Remove LevelDB and use in-memory caching; browser clients can optionally use localStorage.
Workflow example:

User requests page 2 of data for address A (pageOffset=1, pageSize=200)
System quickly checks and finds that the address has a total of 1337 transactions
Calculate cache position: transactions 200-399, and check whether this range is already cached
If cache miss, fetch via chronik API and place precisely in the corresponding position
WebSocket detects 3 new transactions and updates numTxs to 1340
Next time the same request is made, it detects the change in numTxs and fills in the missing 3 transactions
Cache size can be set, and the lifecycle is determined according to request volume
For the client, use localStorage. The idea is similar, also using LRU for automatic eviction.

Subscriptions also have their own management process to avoid subscribing to too much content.

In short, the core is to ensure that the obtained data maps to the correct cache slot, that its order and offset are accurate, and to achieve this with minimal resources :-) can also add UTXO, block(maybe)

You don't need metadata, and you should start with memory only. Offloading to disk via the LRU algo can be done later if needed which I doubt will ever be. Also local storage is browser side so it's never gonna be useful and you can avoid it.

The transparent proxy (aka the cache extends chronik-client and uses the same api) is good and indicates it should be part of the client.

You want to keep it as simple and useful as possible: I would go with a read through cache design that is marked as dirty by the ws notifications, + LRU for limiting the memory usage.

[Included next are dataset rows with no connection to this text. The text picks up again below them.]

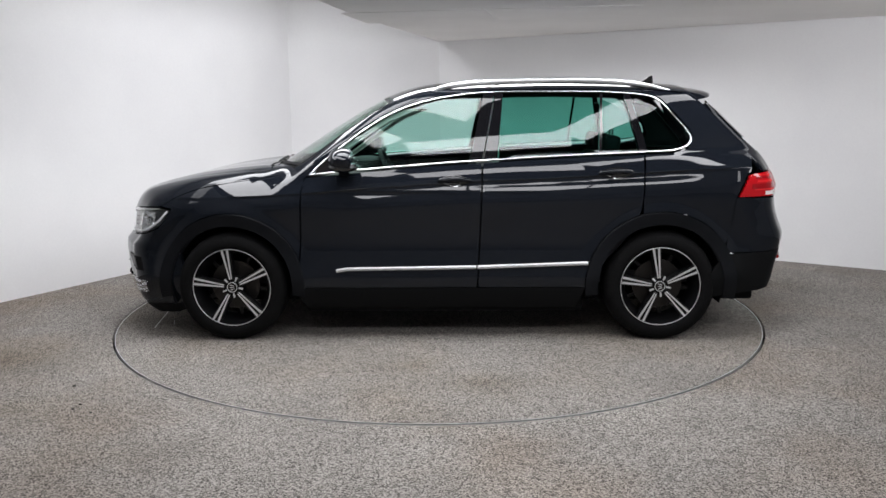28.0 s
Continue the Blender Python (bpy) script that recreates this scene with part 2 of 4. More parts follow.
def meet(o, d, far, near=0.0):
    """Where rays that come from outside meet the body: o + s d, s from near to far."""
    s0, s1 = np.full(len(o), near, float), np.full(len(o), far, float)
    lo = s0.copy()
    found = np.zeros(len(o), bool)
    for s in np.linspace(near, far, 60)[1:]:
        P = o + s * d
        inside = body(P[:, 0], P[:, 1], P[:, 2]) < 0
        lo = np.where(~inside & ~found, s, lo)
        found |= inside
    a, b = lo, lo + (far - near) / 59
    for _ in range(22):
        m = (a + b) / 2
        P = o + m[:, None] * d
        inside = body(P[:, 0], P[:, 1], P[:, 2]) < 0
        a, b = np.where(inside, a, m), np.where(inside, m, b)
    return o + ((a + b) / 2)[:, None] * d


def from_side(uv):
    n = len(uv)
    o = np.stack([uv[:, 0], np.full(n, 1.15), uv[:, 1]], -1)
    return meet(o, np.tile([0., -1, 0], (n, 1)), 1.14)


def from_top(uv):
    n = len(uv)
    o = np.stack([uv[:, 0], uv[:, 1], np.full(n, 1.8)], -1)
    return meet(o, np.tile([0., 0, -1], (n, 1)), 1.7)


def from_round(uv, x0):
    """u: degrees round an upright axis at x0, from straight ahead (x0 > 0) or astern; v: height."""
    n, a, s = len(uv), np.radians(uv[:, 0]), math.copysign(1, x0)
    d = np.stack([-s * np.cos(a), -np.sin(a), 0 * a], -1)
    o = np.stack([np.full(n, x0), 0 * a, uv[:, 1]], -1) - 1.6 * d
    return meet(o, d, 1.6)


def from_diag(uv):
    """Down and inwards at 45 degrees; v is (z - y) / sqrt 2."""
    n, h = len(uv), math.sqrt(.5)
    o = np.stack([uv[:, 0], (2.4 - uv[:, 1]) * h, (2.4 + uv[:, 1]) * h], -1)
    return meet(o, np.tile([0., -h, -h], (n, 1)), 2.0)


def diag(P):
    return [(float(a), float((c - b) * math.sqrt(.5))) for a, b, c in P]

# ---- building helpers ----

def part(name, bm, mat, parent=None, label="", smooth=True, bevel=0.0):
    """Links a bmesh as one mesh object under a thing or a part."""
    me = bpy.data.meshes.new(name)
    bm.normal_update()
    bm.to_mesh(me)
    bm.free()
    me.materials.append(mat)
    if smooth:
        me.shade_smooth()
        me.set_sharp_from_angle(angle=radians(38))
    ob = new(name, me)
    if parent:
        ob.parent = parent
    if bevel:
        b = ob.modifiers.new("bevel", "BEVEL")
        b.width, b.segments, b.limit_method, b.angle_limit = bevel, 2, "ANGLE", radians(40)
        ob.modifiers.new("normals", "WEIGHTED_NORMAL")
    if label:
        ob["label"] = label
    return ob


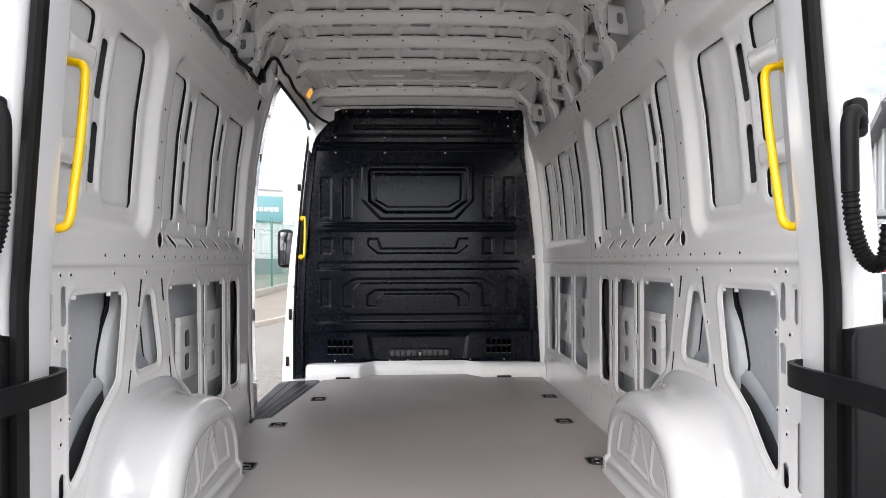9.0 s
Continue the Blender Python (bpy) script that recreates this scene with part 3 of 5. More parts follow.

modules/chronik-cache/README.md
46	This is something you can remove entirely. Not only this changes the chronik pagination behavior, making it difficult for apps to add the cache transparently but also if the data is in the cache having several calls is very cheap and won't make any difference

As discussed offline, putting the cache in chronik-client is a better choice. In addition, the initial solution of this diff has some flaws, and the new architecture should not continue here, So let's abandon it.